How about having the digital signature check controlled by a physical switch on the side of the drive that defaults to "enable"? Sort of like the write protect tabs of yore.
Anyway, I wonder about the feasibility of writing your own firmware like this. The stuff is so complicated that it seems impractical to do it usefully on a production-ready level without the cooperation of the manufacturer. In an ideal world the firmware would be open source and we could tweak it as we wished, but absent that, it seems like more of an abstract concern.
That is, until people get worried that the manufacturer's signed firmware itself contains government-mandated backdoors, and an open-source effort appears...
This is why all the data that goes to a hard drive should be encrypted before it gets there. No reason for the system to be trusting that the storage isn't malicious. If all the storage sees is encrypted data then the worst that it can do is fail to store the data. What it can't do is substitute malicious code for my desired code.

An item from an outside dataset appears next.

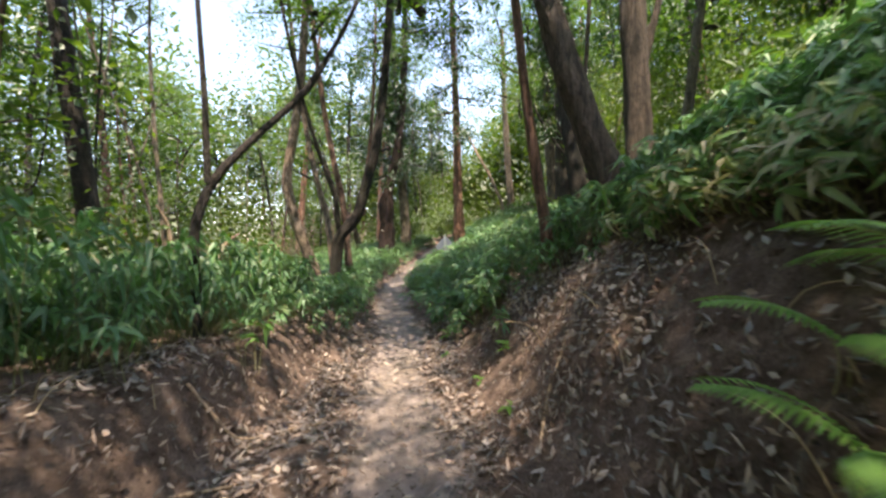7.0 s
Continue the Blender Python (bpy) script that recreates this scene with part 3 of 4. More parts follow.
def plain_tree(seed, kind, bark, tall, r, bend, low=True):
    """A whole tree at the origin, for the woods further off."""
    rng = np.random.default_rng(seed)
    root = new("tree")
    pts, x, y = [], 0.0, 0.0
    dx, dy = rng.normal(0, bend, 2)
    for z in np.arange(-0.3, tall, 0.8):
        pts.append((x, y, z, r * (1 - 0.65 * max(z, 0) / tall)))
        dx, dy = dx + rng.normal(0, bend * 0.5), dy + rng.normal(0, bend * 0.5)
        x, y = x + dx, y + dy
    part_of("trunk", mesh_of("trunk", *tube(pts, 9, 0.4, 0.08, seed, 0.25), bark), root)
    size = tall / 11 * (1.0 if low else 0.5)
    crown_on(root, "far_" + kind, seed, (x, y, tall - (6.0 if kind == "cedar" else 4.6) * size * 0.8), 50 * seed, size, (0, 0, 0))
    if kind == "broad" and low:
        crown_on(root, "far_broad", seed + 2, (x * 0.6, y * 0.6, tall * 0.3), 31 * seed, size * 0.85, (0, 0, 0))
    return root


def scatter_trees():
    kinds = [("broad", BARK_GREY, 11, 0.13, 0.06, "grey-barked broadleaf tree in the woods"), ("cedar", BARK_RED, 14, 0.19, 0.015, "straight red-barked cedar in the woods"),
             ("broad", BARK_DARK_SHADED, 9, 0.09, 0.11, "crooked dark-barked young tree among bamboo grass"), ("broad", BARK_PALE, 10, 0.1, 0.08, "slim pale-barked tree in the woods"),
             ("cedar", BARK_DARK_SHADED, 13, 0.15, 0.02, "cedar in the woods with shade darkened into its bark colour"), ("broad", BARK_DARK_SHADED, 12, 0.16, 0.07, "dark-barked broadleaf tree in the woods")]
    rng = random.Random(5)
    models, spots = [None] * len(kinds), [(t[0], t[1]) for t in FITTED]
    for want, box, gap in ((30, (-22, 4, -7, 34), 2.6), (14, (8, 26, -6, 30), 3.0), (66, (-24, 48, 30, 62), 2.6), (14, (-24, 26, -24, -6), 3.6), (24, (-46, -20, -20, 60), 4.0), (16, (26, 48, -10, 40), 4.5), (16, (4, 36, 31, 48), 2.0)):
        made = tries = 0
        while made < want and tries < 4000:
            tries += 1
            x, y = rng.uniform(box[0], box[1]), rng.uniform(box[2], box[3])
            d = float(offset(x, y)) if -3 < y < 45 else 9.0
            if (-4.2 if y < 17 else -5.6) < d < (6.5 if y < 18 else 5.0) or (y > 20 and -3.5 < x - (y - 20) * 0.72 - 5 < 3.5 and y < 50) or any((x - a) ** 2 + (y - b) ** 2 < gap * gap for a, b in spots):
                continue
            if 26 < y < 44 and -5 < x - (y - 26) * 0.3 < 6 and rng.random() < 0.7:
                continue
            spots.append((x, y))
            made += 1
            k = rng.choice((1, 4, 4) if want == 16 and gap == 2.0 else (0, 0, 1, 2, 2, 3, 4, 5))
            kind, bark, tall, r, bend, label = kinds[k]
            s = rng.uniform(0.8, 1.25)
            m = pose(x, y, stand(x, y), rng.gauss(0, 2.5), rng.gauss(0, 2.5), rng.uniform(0, 360))
            if models[k] is None:
                models[k] = tagged(plain_tree(k + 3, kind, bark, tall, r, bend), label, "tree", "trees of the woods")
                models[k].matrix_basis = m
                models[k].scale = (s, s, s)
            else:
                c = copy_thing(models[k], m)
                c.scale = (s, s, s)


def shrub_model(seed, tall, label):
    rng = np.random.default_rng(seed)
    root = new("shrub")
    tips = []
    for n in range(4):
        a, lean = rng.uniform(0, 6.28), rng.uniform(0.1, 0.45)
        p = [np.zeros(3) + (0, 0, -0.1)]
        for s in (0.3, 0.6, 1.0):
            p.append(np.array([math.cos(a) * lean * tall * s, math.sin(a) * lean * tall * s, tall * s]) + rng.normal(0, 0.08 * tall * s, 3) * (1, 1, 0.3))
        part_of("stem", mesh_of("stem", *tube([(*q, r) for q, r in zip(p, (0.03, 0.022, 0.015, 0.006))], 6, 0.3, 0.1, seed + n), BARK_DARK_SHADED), root)
        for s in rng.uniform(0.12, 1.05, 40):
            q = p[1] + (p[3] - p[1]) * s
            tips.append(q + rng.normal(0, 1, 3) * tall * np.array([0.2, 0.2, 0.08]))
    part_of("foliage", mesh_of("foliage", *leaf_cards(rng, np.array(tips), 10, tall * 0.06, 0.17, 0.09), SHRUB, False), root)
    return tagged(root, label, "shrub", "shrubs under the trees")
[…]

Maybe what could happen though is that when booting the operating system, instead of reading whatever code normally runs as the kernel launches, some malicious code could be sent to the processor instead
I'd like to see the firmware decode/encode the MBR or MBR-equivalent. Encryption only being available if someone sets a jumper on the mobo during OS installation.
The average computer has how many places to store malware outside of the filesystem?
The classics are MBR and BIOS.
These days IPMI BMC and storage device firmware are becoming popular.
However, we also have PCI device firmware (eg. GPU firmware, network card firmware), connected firewire device firmware, USB input device firmware... others?
Skeptical about this -- especially the claim that it's "completely undetectable". One of the projects[1] we've worked on for 01.org now ships with UEFI SCT[2], which was designed to address this very issue.
Flash LUV to a USB and run the suites.. the tests will write to a folder on the USB, both "raw" and "parsed" results, so you can essentially have a log[3] of any issues.